Of those 42 hits, eight were home runs. Only three players had more home runs against lower-half pitches from lefties last season- Ryan Braun (12), Mark Trumbo (10), and Edwin Encarnacion (9)
Melky 2012 vs LHP:
Of course, no hitter is perfect. Melky has trouble with pitches up from LHP:
- 2012 vs upper half: 231/.268/.282 (.051 ISO)
- 2011 vs upper half: .277/.311/.361 (.084 ISO)
For some reason he couldn’t handle a fastball up from LHP in 2012:
- 2012: .143/.217/.143 (21.7% K rate, 0.00 ISO)
But he had great success vs up fastballs in 2011
- 2011: .358/.407/.472 (11.7% K rate, .113 ISO)

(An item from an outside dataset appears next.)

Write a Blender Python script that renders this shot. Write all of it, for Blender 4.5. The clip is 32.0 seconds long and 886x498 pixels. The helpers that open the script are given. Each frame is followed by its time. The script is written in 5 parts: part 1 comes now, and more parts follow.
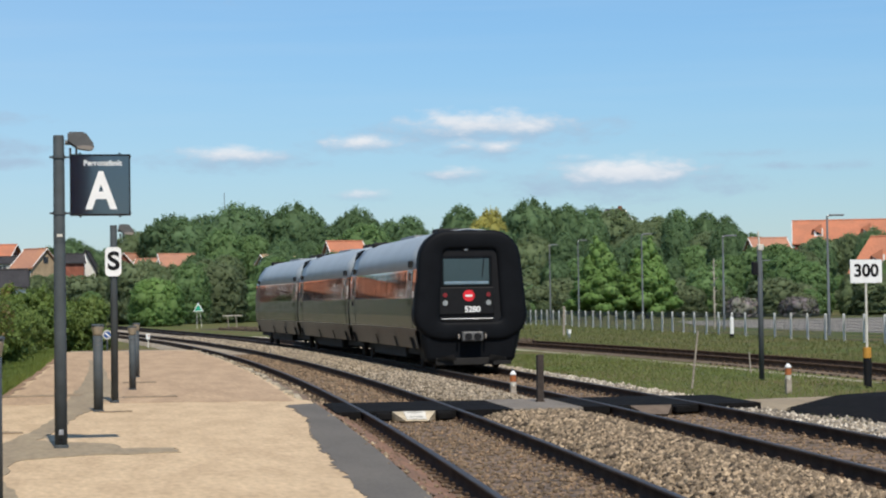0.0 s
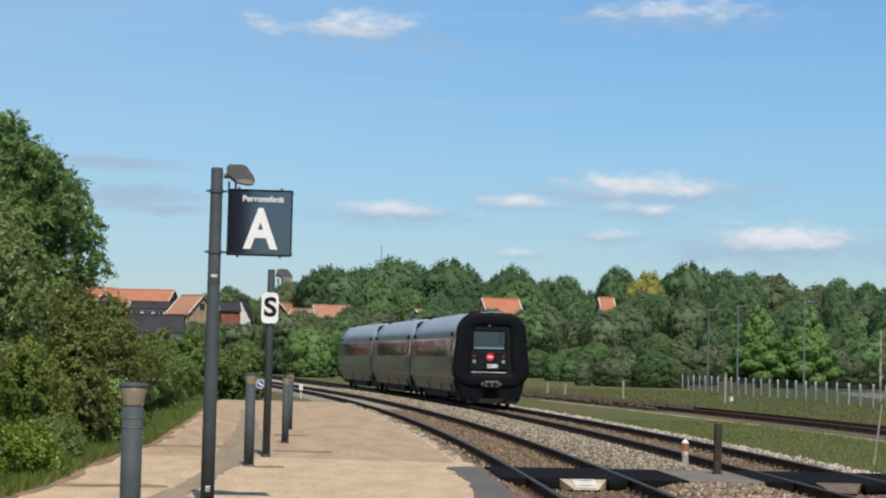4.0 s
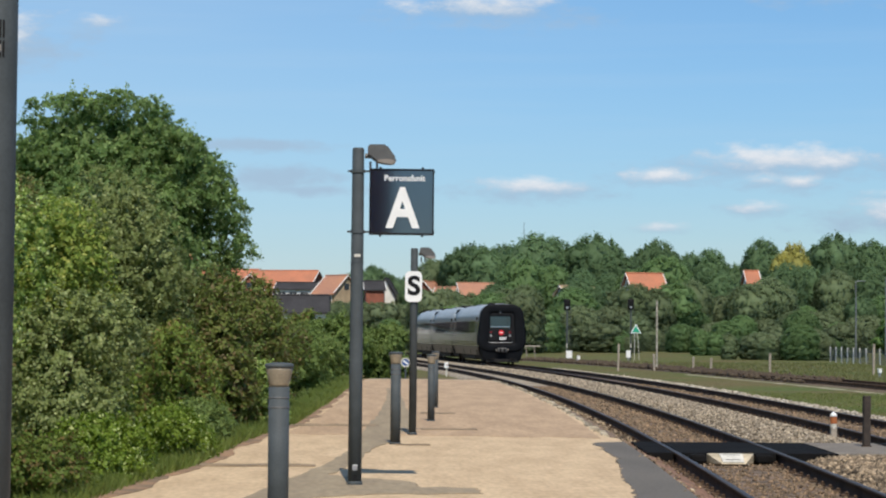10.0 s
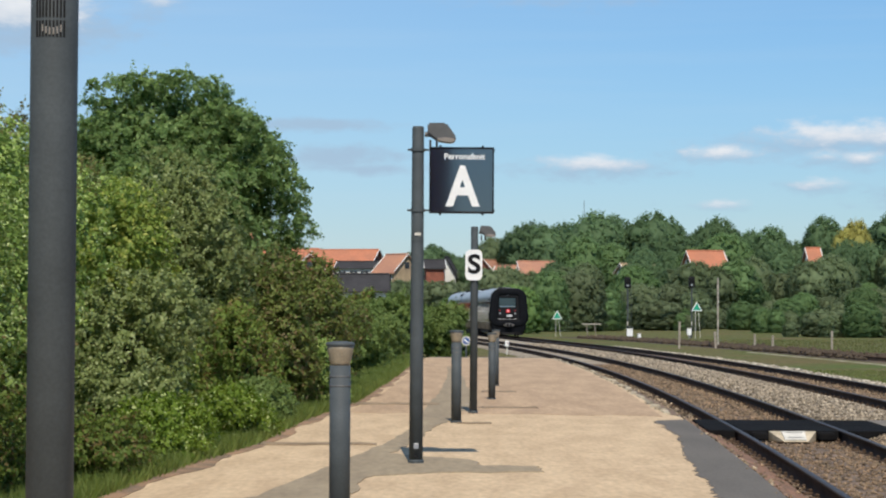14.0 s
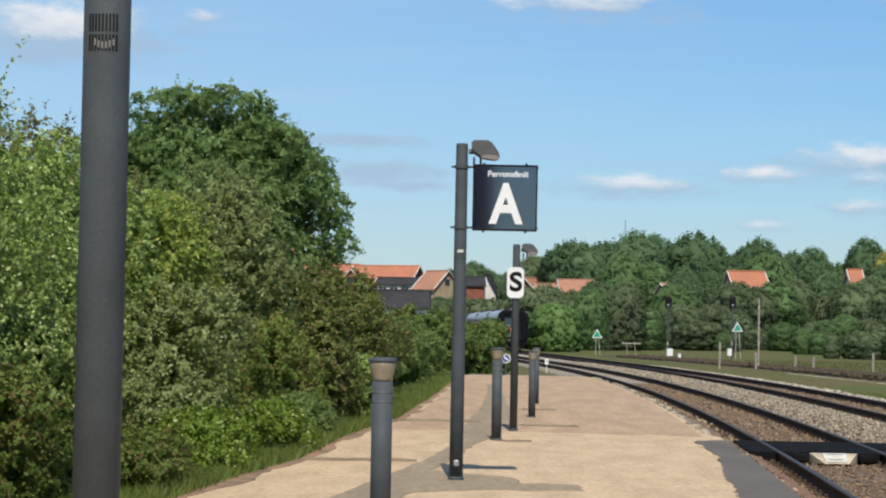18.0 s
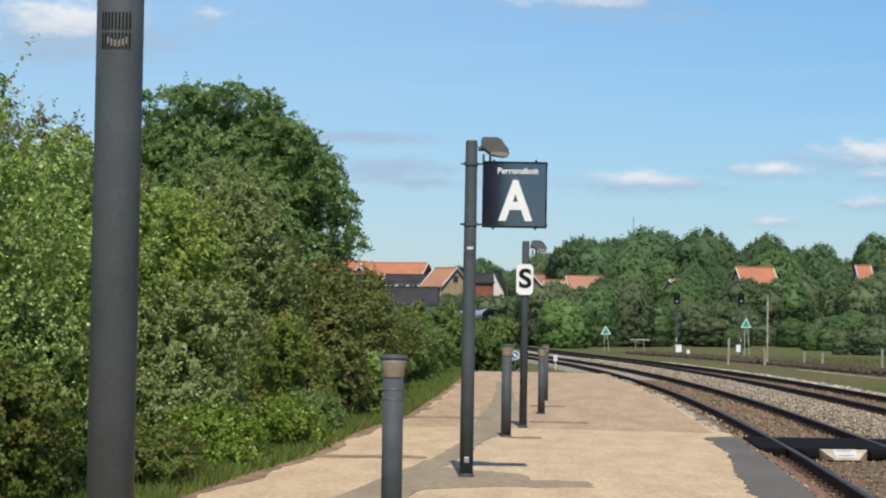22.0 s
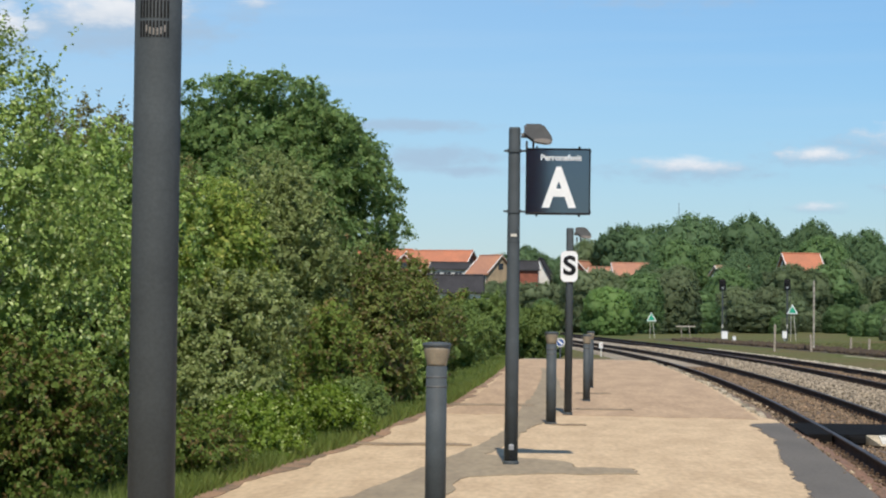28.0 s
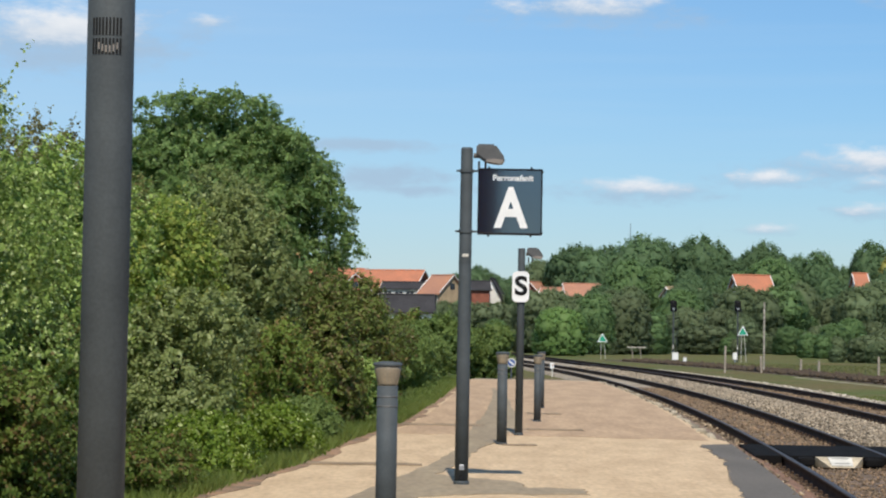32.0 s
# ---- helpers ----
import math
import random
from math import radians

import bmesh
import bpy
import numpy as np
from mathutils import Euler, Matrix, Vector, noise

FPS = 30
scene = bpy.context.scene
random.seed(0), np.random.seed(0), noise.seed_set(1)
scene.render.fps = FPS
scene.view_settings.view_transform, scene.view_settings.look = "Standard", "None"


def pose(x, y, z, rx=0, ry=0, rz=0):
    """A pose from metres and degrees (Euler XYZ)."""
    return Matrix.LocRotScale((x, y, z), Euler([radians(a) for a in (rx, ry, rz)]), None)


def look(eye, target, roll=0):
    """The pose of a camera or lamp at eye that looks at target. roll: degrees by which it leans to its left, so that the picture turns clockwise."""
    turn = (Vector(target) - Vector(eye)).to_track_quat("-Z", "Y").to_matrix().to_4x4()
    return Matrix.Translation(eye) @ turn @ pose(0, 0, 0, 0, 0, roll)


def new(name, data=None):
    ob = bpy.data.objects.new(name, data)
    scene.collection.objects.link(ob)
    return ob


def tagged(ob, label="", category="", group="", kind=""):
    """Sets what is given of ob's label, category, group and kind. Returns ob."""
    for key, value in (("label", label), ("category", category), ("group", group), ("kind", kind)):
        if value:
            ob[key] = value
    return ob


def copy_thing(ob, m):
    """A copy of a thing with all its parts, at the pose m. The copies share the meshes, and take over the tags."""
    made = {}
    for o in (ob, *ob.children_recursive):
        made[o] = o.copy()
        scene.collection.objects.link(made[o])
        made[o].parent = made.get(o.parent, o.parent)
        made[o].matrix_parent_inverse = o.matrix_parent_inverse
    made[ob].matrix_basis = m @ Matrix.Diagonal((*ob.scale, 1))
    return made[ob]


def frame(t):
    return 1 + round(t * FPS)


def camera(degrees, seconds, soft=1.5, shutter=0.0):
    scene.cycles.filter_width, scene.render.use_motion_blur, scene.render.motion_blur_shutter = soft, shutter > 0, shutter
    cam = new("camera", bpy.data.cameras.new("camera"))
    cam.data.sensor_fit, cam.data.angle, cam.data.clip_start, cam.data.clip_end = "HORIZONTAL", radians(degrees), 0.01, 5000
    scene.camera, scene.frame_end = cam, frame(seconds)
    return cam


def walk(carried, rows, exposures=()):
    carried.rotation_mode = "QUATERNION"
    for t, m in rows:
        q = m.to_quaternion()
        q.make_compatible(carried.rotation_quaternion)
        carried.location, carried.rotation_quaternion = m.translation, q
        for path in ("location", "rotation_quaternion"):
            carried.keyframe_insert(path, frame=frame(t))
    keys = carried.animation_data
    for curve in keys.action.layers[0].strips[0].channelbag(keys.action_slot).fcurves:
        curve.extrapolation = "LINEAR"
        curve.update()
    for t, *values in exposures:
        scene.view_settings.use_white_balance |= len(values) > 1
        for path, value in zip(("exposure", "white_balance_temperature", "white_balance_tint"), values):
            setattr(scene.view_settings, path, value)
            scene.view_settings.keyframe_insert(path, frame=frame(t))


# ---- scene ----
cam = camera(22.550, 32.0, soft=2.1)
PATH = [
    (0, pose(-0.0186, -2.1651, 1.6097, 91.364, 0.866, -9.686)),
    (0.5, pose(0.0425, 0.0370, 1.5979, 91.211, 0.465, -9.547)),
    (1, pose(0.0375, 0.0379, 1.5987, 91.163, 0.286, -9.240)),
    (1.5, pose(0.0280, 0.0336, 1.6006, 91.720, 0.295, -9.279)),
    (2, pose(0.0166, 0.0240, 1.6024, 92.133, -0.044, -8.358)),
    (2.5, pose(0.0094, 0.0157, 1.6048, 92.344, -0.564, -7.320)),
    (3, pose(0.0088, 0.0080, 1.6065, 92.508, -0.927, -6.848)),
    (3.5, pose(0.0078, 0.0030, 1.6020, 92.951, -1.210, -6.267)),
    (5.5, pose(0.0129, -0.0009, 1.6001, 92.356, -1.099, -4.848)),
    (6, pose(0.0105, -0.0036, 1.6021, 92.491, -1.175, -4.513)),
    (6.5, pose(0.0108, -0.0029, 1.6000, 92.432, -1.232, -4.222)),
    (7, pose(0.0080, -0.0022, 1.6039, 92.728, -1.221, -4.080)),
    (7.5, pose(0.0112, -0.0049, 1.6021, 92.729, -1.017, -4.096)),
    (8, pose(0.0132, -0.0059, 1.6035, 92.510, -0.898, -3.795)),
    (8.5, pose(0.0089, -0.0049, 1.6009, 92.223, -0.812, -3.221)),
    (9, pose(0.0127, -0.0075, 1.6010, 92.249, -0.577, -2.846)),
    (9.5, pose(0.0175, -0.0095, 1.5963, 92.193, -0.432, -2.537)),
    (10, pose(0.0167, -0.0101, 1.6004, 92.211, -0.434, -2.048)),
    (10.5, pose(0.0106, -0.0109, 1.6006, 92.572, -0.583, -1.876)),
    (11, pose(0.0062, -0.0079, 1.6012, 92.553, -0.786, -1.716)),
    (11.5, pose(-0.0008, -0.0081, 1.6026, 92.272, -0.966, -1.344)),
    (12, pose(0.0022, -0.0073, 1.6019, 91.961, -0.854, -1.039)),
    (12.5, pose(0.0099, -0.0028, 1.6006, 91.695, -0.644, -0.958)),
    (13, pose(0.0120, -0.0001, 1.5999, 91.687, -0.470, -0.896)),
    (13.5, pose(0.0107, 0.0016, 1.6007, 91.652, -0.344, -0.646)),
    (14, pose(0.0145, 0.0039, 1.5987, 91.649, -0.231, -0.493)),
    (14.5, pose(0.0162, 0.0049, 1.5999, 91.831, -0.230, -0.590)),
    (16.5, pose(0.0095, 0.0012, 1.6019, 92.323, -0.363, -0.156)),
    (17, pose(0.0030, -0.0014, 1.6009, 92.211, -0.373, 0.230)),
    (17.5, pose(-0.0025, -0.0044, 1.5986, 92.140, -0.577, 0.509)),
    (18, pose(-0.0088, -0.0108, 1.5982, 92.077, -0.961, 0.528)),
    (18.5, pose(-0.0188, -0.0134, 1.5976, 91.989, -1.053, 0.365)),
    (19, pose(-0.0217, -0.0121, 1.5978, 91.685, -0.956, -0.028)),
    (19.5, pose(-0.0266, -0.0152, 1.5995, 91.659, -0.887, -0.155)),
    (20, pose(-0.0229, -0.0168, 1.6003, 91.971, -0.855, -0.126)),
    (20.5, pose(-0.0205, -0.0148, 1.5996, 92.093, -0.773, -0.005)),
    (21, pose(-0.0222, -0.0122, 1.5980, 91.949, -0.794, 0.428)),
    (21.5, pose(-0.0275, -0.0120, 1.5996, 91.913, -0.874, 0.808)),
    (22, pose(-0.0256, -0.0113, 1.5997, 91.993, -0.829, 0.743)),
    (22.5, pose(-0.0216, -0.0110, 1.5999, 92.096, -0.880, 0.654)),
    (23, pose(-0.0180, -0.0101, 1.5983, 92.186, -0.901, 0.993)),
    (23.5, pose(-0.0161, -0.0073, 1.5975, 92.214, -0.799, 1.313)),
    (24, pose(-0.0166, -0.0032, 1.5973, 92.243, -0.693, 1.588)),
    (24.5, pose(-0.0148, 0.0002, 1.6005, 92.132, -0.717, 1.846)),
    (26.5, pose(-0.0088, 0.0017, 1.6012, 92.004, -0.638, 1.695)),
    (27, pose(-0.0136, 0.0024, 1.6000, 91.899, -0.617, 1.977)),
    (27.5, pose(-0.0105, 0.0072, 1.5992, 91.768, -0.579, 2.136)),
    (28, pose(-0.0086, 0.0114, 1.5976, 91.661, -0.573, 1.917)),
    (28.5, pose(-0.0054, 0.0130, 1.5968, 91.773, -0.605, 1.698)),
    (29, pose(-0.0034, 0.0092, 1.5979, 91.972, -0.644, 1.365)),
    (29.5, pose(-0.0050, 0.0057, 1.5978, 92.010, -0.634, 0.985)),
    (30, pose(-0.0070, 0.0044, 1.5984, 92.105, -0.637, 0.934)),
    (30.5, pose(-0.0023, 0.0034, 1.6004, 92.239, -0.622, 0.884)),
    (31, pose(-0.0043, 0.0042, 1.6003, 92.232, -0.713, 0.818)),
    (31.5, pose(-0.0065, 0.0053, 1.5981, 92.175, -0.804, 0.785)),
    (32, pose(-0.0079, 0.0075, 1.5975, 92.185, -0.881, 0.663)),
]
walk(cam, PATH, exposures=[(0, 0.33), (1, 0.34), (2, 0.33), (3, 0.25), (6, 0.28), (9, 0.29), (12, 0.31), (17, 0.32), (22, 0.34), (27, 0.36), (32, 0.35)])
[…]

In general, lefties have historically been able to carve up Melky with sweeping sliders low in the zone (.205/.225/.385 vs all sliders from lefties since 2011).
But unless pitchers are committed to pitching backwards, Melky should continue to hit vs lefties due to his propensity to hit ‘Hard’ pitches from letfties. He’s batting .402 vs ‘Hard’ (this includes the troublesome up fastballs) vs LHP since 2011.
One thing that really jumps out when looking at Melky’s stats is his awareness of his strengths & weaknesses; Melky excels vs ‘Hard’, and his only real weaknesses are curves from RHP and sliders vs LHP. To counteract this, Melky is very aggressive, and ends counts in quick order.
Pitches seen per PA:
- 3.57 vs RHP (16th percentile, MLB avg 3.82)
- 3.63 vs LHP (22nd percentile, MLB avg 3.84)
Cabrera is able to attack early in counts, and maintain a high level of success due to his ability to do damage on pitches out of the strike zone:
2012 vs Out of Strike Zone pitches: .337/.453/.536
When it comes to his offensive game, there isn’t much to dislike. Sure, his BABIP is likely to come down, but he’s a linedrive machine & a smart hitter.
Melky’s proven that he can hit in the AL with his solid 2011 season for the Royals. Even with an ‘aided’ 2012 season, I see his 2013 downside being around 3.0 WAR, with upside to 4 or even 5 WAR. For an average of $8 million a season, this should prove to be a great value signing for the Toronto Blue Jays.